Doug Ruffin started his Buffalo career at WBLK and moved to WUFO in 2007. He hosts the “Neo Soul Movement” show and enjoys exploring radio history.

“I grew up around the corner and used to pass the station on my way home,” Ruffin said. “It’s incredible for me sharing space that was used by legends of the industry … Eddie O’Jay, Frankie Crocker, Sunny Jim (Kelsey).”

DJ Dwayne Landers, who has worked on and off at the station for about 30 years, said being at WUFO is more than just a job.
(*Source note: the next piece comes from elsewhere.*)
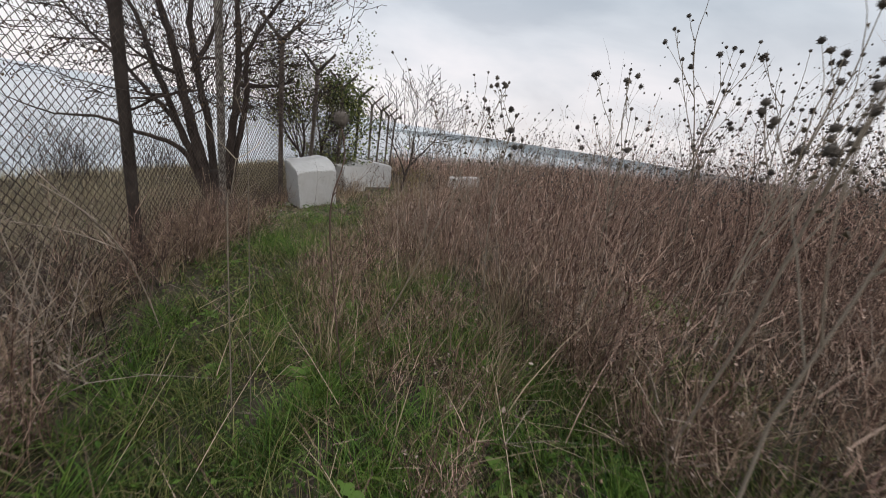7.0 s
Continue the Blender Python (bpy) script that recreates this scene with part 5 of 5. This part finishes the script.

“I came in as an intern through the Buffalo schools’ executive internship program and went from there,” Landers said, “The skills you learn here stay with you – it’s a small station even though it’s part of a big network. It’s conducive to learning and growing.

“I’ve worked in other cities, but always come back here. It’s interesting in Buffalo media, a lot of people come back. They’ve fallen in love with the audience here.”

Dwayne Ferguson, president and CEO of Mad Dads of Greater Buffalo, is a supporter of the station, and at one time did a youth show featuring students from various city schools. He praised the station’s commitment to serving all aspects of its audience’s lives.

“WUFO is a major part of the community, it has the heartbeat of our community,” Ferguson said. “The spiritual growth that it encourages is essential to the young people, and they are keeping it at the forefront of awareness.”

“Gospel is our format, it’s our platform, along with the talk shows,” Brown explained. “Those are very popular. When we started in 1961, there was no media outlet for that in the community. We provided it.”

As part of the party, staff and fans took turns swinging a sledge hammer at a doorway in the soon-to-be-demolished building while program director Lee Pettigrew continued the afternoon broadcast a few feet away.

L.C.H. Roberson, who hosts Saturday’s “Rhythm and Blues Revue” with Curtis Lee, enjoyed the celebration while recalling the earlier days as a blues radio pioneer in Western New York. He has been with WUFO for 26 years, he said.

Now, when he and the rest of the on-air talent move to Broadway in about two weeks, they will be more than voices floating from the radio.

“You’ll be able to watch our DJs in the front window,” Brown said. “There’s going to be a lot going on downtown, and we’re going to be part of it.”